Furthermore, the school Librarians would have a common standard programme that could be used to teach pupils items in the curriculum. Ultimately, their role in influence teaching and learning positively will be realized and in effect, children’s literacy, literary, use and critical thinking skills would be bull. Again, the findings of this work will help enlighten teachers on the need to integrate the library period programmes with the school curriculum. They would know the essence of giving the librarian the opportunity to build up children’s/ pupils’ skills from what has taught them. Hence, this will create room for sharing and cooperation between them and the school librarian this work will help enlighten teachers. More so, with the development of the library period programme, children themselves will have the opportunity to engage in library activities which will in turn build their lifelong learning in them. 

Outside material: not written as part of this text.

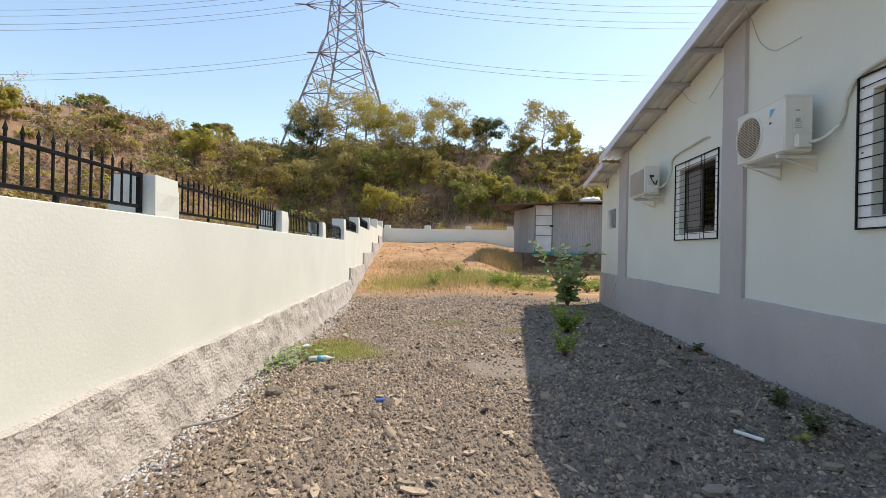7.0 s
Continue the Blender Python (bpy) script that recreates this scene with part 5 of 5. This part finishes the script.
turf("slope_dry_grass", -0.8, 22.8, 5.2, 3.0, 5500, 0.16, DRY, 231, "dry grass at the foot of the slope", 0.008)
turf("slope_dry_grass", -2.6, 26.5, 3.4, 2.6, 3500, 0.14, DRY, 238, "sparse dry grass up the slope", 0.009)
turf("slope_dry_grass", 1.5, 29.0, 1.3, 1.6, 6500, 0.75, DRY, 232, "tall dry grass mound beside the shed", 0.012)
turf("slope_dry_grass", 4.5, 28.4, 3.0, 0.9, 1300, 0.35, DRY, 233, "dry grass on the bank below the shed", 0.01)
turf("back_dry_grass", 2.5, 38.6, 6.5, 0.9, 7000, 1.5, DRY, 234, "tall dry grass behind the back wall", 0.015)
turf("garden_litter", 14, 3.2, 9, 0.7, 4000, 0.05, DRY, 235, "dry leaf litter along the garden wall", 0.02)
turf("garden_litter", 24, 4.0, 6, 2.2, 4000, 0.05, DRY, 236, "dry leaf litter under the garden trees", 0.025)
cr = thing("creeper", on(-2.45, 11.6), "low creeper with rounded green leaves along the wall's foot", "creeper")
r = random.Random(77)
bl, wd = Geo(), Geo()
for _ in range(420):
    x, y = r.gauss(-0.05, 0.36), r.gauss(-0.2, 0.5)
    if x < lw_x(11.6 + y) + 0.25 + 2.45:
        continue
    h = r.uniform(0.03, 0.15)
    v, f = oval((x, y, h), (r.gauss(0, 1), r.gauss(0, 1), 0.25), (0, 0, 1), r.uniform(0.05, 0.09), r.uniform(0.05, 0.085))
    bl.add(v, f)
    if _ % 4 == 0:
        wd.tube([(x, y, -0.02), (x * 0.98, y * 0.98, h)], 0.003, 4)
part("foliage", bl, LEAF_BROAD, cr)
tagged(part("stem", wd, LEAF_MID, cr), kind="stuff")

# ---- loose things on the ground ----
def shard(name, x, y, a, b, t, turn, material, label, category, seed, group=""):
    """A flat broken piece with an irregular outline."""
    r = random.Random(seed)
    n = 6
    out = [(a * 0.5 * math.cos(6.283 * i / n + 0.5) * r.uniform(0.75, 1.2), b * 0.5 * math.sin(6.283 * i / n + 0.5) * r.uniform(0.75, 1.2)) for i in range(n)]
    ob = single(name, Geo().prism(out, "z", 0, t), material, label, category, group)
    ob.matrix_basis = pose(x, y, zat(x, y) + 0.012, r.uniform(-9, 9), r.uniform(-9, 9), turn)
    return ob


TILES = [(0.15, 7.98, 0.22, 0.11), (0.57, 7.62, 0.14, 0.12), (1.04, 7.76, 0.15, 0.08), (-0.52, 7.92, 0.22, 0.06), (-0.8, 7.88, 0.1, 0.08), (0.18, 7.5, 0.12, 0.08), (0.16, 7.28, 0.16, 0.1), (-0.8, 7.7, 0.16, 0.09), (-0.84, 9.98, 0.17, 0.09),
         (-1.82, 8.84, 0.15, 0.08), (1.12, 9.5, 0.17, 0.07), (0.84, 9.03, 0.15, 0.08), (-0.3, 6.9, 0.2, 0.12), (0.4, 6.4, 0.16, 0.1), (0.9, 6.5, 0.15, 0.1), (-0.9, 8.7, 0.14, 0.08), (0.5, 8.6, 0.13, 0.07), (-1.2, 7.0, 0.15, 0.1), (0.55, 2.95, 0.15, 0.1), (1.6, 6.6, 0.18, 0.1)]
for i, (x, y, a, b) in enumerate(TILES):
    shard("tile_shard", x, y, a, b, 0.012, 37 * i, TILE, "broken beige tile lying on the gravel", "tile", 300 + i, "tile shards")
for i in range(34):
    r = random.Random(1300 + i)
    x, y = r.uniform(-1.7, 1.5), r.uniform(5.6, 10.5)
    shard("tile_shard", x, y, r.uniform(0.05, 0.17), r.uniform(0.04, 0.09), 0.012, r.uniform(0, 360), TILE if i % 3 else STONE, "broken beige tile lying on the gravel", "tile", 1300 + i, "tile shards")
for i, (x, y) in enumerate(((2.71, 13.05), (3.17, 13.26))):
    shard("pink_tile_shard", x, y, 0.22, 0.13, 0.01, 20 + 60 * i, PINK, "broken pinkish tile on the dark gravel", "tile", 330 + i, "pink tile shards")
for i in range(14):
    r = random.Random(340 + i)
    shard("slate_shard", r.gauss(3.45, 0.2), r.gauss(1.18, 0.16), r.uniform(0.06, 0.13), r.uniform(0.04, 0.08), 0.008, r.uniform(0, 360), PALE_CONCRETE if i % 3 else TILE, "thin grey broken tile piece by the wall", "tile", 340 + i, "roadside tile pieces")
for i, (x, y, a, b) in enumerate(((3.29, 8.67, 0.16, 0.12), (2.5, 10.9, 0.17, 0.1), (1.9, 9.3, 0.14, 0.1), (3.0, 10.6, 0.18, 0.1), (2.2, 8.2, 0.2, 0.12), (3.6, 7.9, 0.16, 0.1), (3.8, 8.9, 0.12, 0.1))):
    shard("stone_slab", x, y, a, b, 0.03, 50 * i, STONE, "flat grey stone lying on the gravel", "stone", 360 + i, "flat stones")
for i, (x, y, s) in enumerate(((-1.79, 9.94, 0.2), (-2.0, 13.3, 0.16), (3.83, 7.3, 0.14), (-1.2, 10.2, 0.14), (1.15, 7.1, 0.11), (-1.0, 9.0, 0.1))):
    g = Geo()
    r = random.Random(i)
    bm = bmesh.new()
    bmesh.ops.create_icosphere(bm, subdivisions=2, radius=s / 2)
    for v in bm.verts:
        v.co *= r.uniform(0.8, 1.15)
        v.co.z *= 0.65
    me = bpy.data.meshes.new("loose_stone")
    bm.to_mesh(me)
    bm.free()
    me.materials.append(STONE if i != 1 else TILE)
    single("loose_stone", me, None, "rough brown stone lying on the gravel", "stone", "loose stones", at=on(x, y, s * 0.2))
bt = thing("plastic_bottle", on(-1.78, 11.42, 0.06), "empty clear plastic bottle with a blue label lying on the grass", "bottle")
bt.rotation_euler = (0, 0, radians(18))
prof = [(-0.17, 0.0), (-0.17, 0.03), (-0.15, 0.042), (-0.03, 0.042), (0.06, 0.042), (0.1, 0.04), (0.15, 0.018), (0.18, 0.016)]
CLEAR = mat("cloudy_clear_plastic", (0.66, 0.7, 0.68), 0.18, 0.08, 9, 60, 0.2, 0.003)
part("body", Geo().tube([(a, 0, 0) for a, b in prof], [max(b, 0.002) for a, b in prof], 14), CLEAR, bt, smooth=True)
part("label", Geo().tube([(-0.045, 0, 0), (0.045, 0, 0)], 0.0435, 14), BLUE, bt, "blue paper label", smooth=True)
part("cap", Geo().tube([(0.18, 0, 0), (0.2, 0, 0)], 0.018, 10), PLASTIC, bt, smooth=True)
sack("paper_scrap", on(-2.35, 12.3, 0.02), (0.09, 0.07, 0.03), 12, PLASTIC, "crumpled white paper on the grass", "litter")
r = np.random.default_rng(9)
vs = []
for j in range(9):
    q = j / 8
    for i in range(12):
        w = (i / 11 - 0.5) * (0.34 - 0.24 * q + 0.1 * (q > 0.8))
        vs.append((w + 0.012 * r.normal(), 0.13 * q - 0.04 + 0.012 * r.normal(), 0.03 + 0.12 * q * (1 - (w / 0.2) ** 2) + 0.018 * r.normal() - 0.02 * (j == 0)))
g = Geo().add(vs, [(j * 12 + i, j * 12 + i + 1, (j + 1) * 12 + i + 1, (j + 1) * 12 + i) for j in range(8) for i in range(11)])
low = len(vs)
g.add([(x, y + 0.05 + 0.05 * (z > 0.08), 0.004) for x, y, z in vs], [(j * 12 + i, (j + 1) * 12 + i, (j + 1) * 12 + i + 1, j * 12 + i + 1) for j in range(8) for i in range(11)])
single("plastic_bag", g, PLASTIC, "crumpled white plastic bag dropped on the dirt", "bag", at=on(3.97, 1.42, 0.0))
pl = single("plank", Geo().box(-0.5, 0.5, -0.06, 0.06, 0, 0.03, 0.005), WOOD, "grey weathered timber plank lying on the gravel", "plank")
pl.matrix_basis = pose(3.92, 7.8, zat(3.92, 7.8) + 0.015, 0, 2, 100)
single("plastic_pipe_piece", Geo().tube([(2.9, 9.28, zat(2.9, 9.28) + 0.03), (3.05, 9.1, zat(3.05, 9.1) + 0.03)], 0.017, 10), PLASTIC, "short white plastic pipe piece on the gravel", "pipe")
single("hose_piece", Geo().tube(curve_points([(3.97, 8.62, zat(3.97, 8.62) + 0.02), (3.9, 8.5, zat(3.9, 8.5) + 0.035), (3.95, 8.36, zat(3.95, 8.36) + 0.02)]), 0.014, 8), CABLE, "bent piece of black hose on the gravel", "hose")
single("stick", Geo().tube(curve_points([on(-2.21, 8.86, 0.02), on(-2.0, 9.0, 0.03), on(-1.85, 9.15, 0.03), on(-1.79, 9.38, 0.04)]), 0.012, 6), WOOD, "bent grey stick lying at the wall's foot", "stick")
single("stick", Geo().tube([on(4.15, 12.95, 0.03), on(4.25, 12.55, 0.04)], 0.025, 6), BARK, "short dark piece of wood by the house", "stick")
single("drink_can", Geo().tube([on(-0.53, 9.7, 0.03), on(-0.42, 9.72, 0.03)], 0.022, 10), mat("blue_tin", (0.08, 0.13, 0.42), 0.35, 0.1, 8, 60, 0.0), "small blue can lying on the gravel", "can")
single("red_scrap", Geo().box(4.27, 4.34, 6.95, 7.01, zat(4.3, 6.98), zat(4.3, 6.98) + 0.06, 0.01), mat("red_plastic", (0.6, 0.07, 0.06), 0.5, 0.1, 8, 60, 0.0), "small red plastic scrap beside the house corner", "litter")
single("white_block", Geo().box(4.14, 4.26, 6.84, 6.93, zat(4.2, 6.9) - 0.01, zat(4.2, 6.9) + 0.04, 0.008), PLASTIC, "small white broken block beside the steps", "litter")
for i in range(34):
    r = random.Random(500 + i)
    x, y = r.uniform(-2.4, 4.1), r.uniform(5.5, 17)
    if x < lw_x(y) + 0.35:
        continue
    m = (PLASTIC, PALE_CONCRETE, LIME, PINK)[i % 4]
    shard("litter_scrap", x, y, r.uniform(0.03, 0.1), r.uniform(0.025, 0.05), 0.006, r.uniform(0, 360), m, "small pale scrap of rubbish among the gravel", "litter", 500 + i, "litter scraps")
tank = thing("garden_tank", (29.3, 3.7, 0.74), "low grey cement tank with a white pipe by the garden wall", "tank")
g = Geo()
g.box(-0.5, 0.5, -1.1, 0.9, 0, 0.55, 0.02)
part("body", g, ROUGH, tank)
part("pipe", Geo().tube([(-0.3, 0.9, 0.75), (-0.3, -0.3, 0.75), (-0.55, -0.3, 0.7), (-0.55, -0.3, 0.3)], 0.04, 8), PLASTIC, tank, "white plastic pipe")


# ---- exposed bricks in the front wall's base ----
BR = [Geo().box(-w / 2, w / 2, -0.04, 0.04, -0.037, 0.037, 0.012).mesh("brick", BRICK) for w in (0.2, 0.17, 0.11)]
r = random.Random(8)
for row in range(10):
    x = 2.78 + (0.09 if row % 2 else 0.0)
    z = 0.46 + row * 0.086
    while x < 3.92 - 0.07 * (row % 3):
        k = r.choice((0, 0, 1, 2))
        w = (0.2, 0.17, 0.11)[k]
        if r.random() < 0.92:
            b = part("brick", BR[k], None, brick_bed)
            b.matrix_basis = pose(x + w / 2, 1.872 - r.uniform(-0.016, 0.016), z + r.uniform(-0.01, 0.01), r.uniform(-2.5, 2.5), r.uniform(-2.5, 2.5), r.uniform(-2.5, 2.5))
        x += w + r.uniform(0.004, 0.03)
# unplastered blocks in the far end of the house plinth
BL = Geo().box(-0.012, 0.012, -0.17, 0.17, -0.075, 0.075, 0.01).mesh("block", MAUVE)
for row in range(5):
    for i in range(5):
        y = 18.1 + i * 0.37 + (0.18 if row % 2 else 0)
        if y < 19.7 and r.random() < 0.85:
            b = part("block", BL, None, house)
            b.location = Vector((WX - 0.024, y, 0.62 + row * 0.17)) - HB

           Finally, it is hoped that this study will be helpful for those that are interested in carrying out experiment on children’s literacy, school librarianship and information literacy thereby contributing to literature available

Hypothesis

            Ho: There is no significant difference between the information literacy skills of pupils participating in the library period programme and those not participating.

Scope of the Study.

           This study was delimited to primary school pupils in Nsukka Central Educational Zone. The public primary schools used were only those that have libraries in them. The content of the work focused on the development of library period programme for teaching information literacy skills.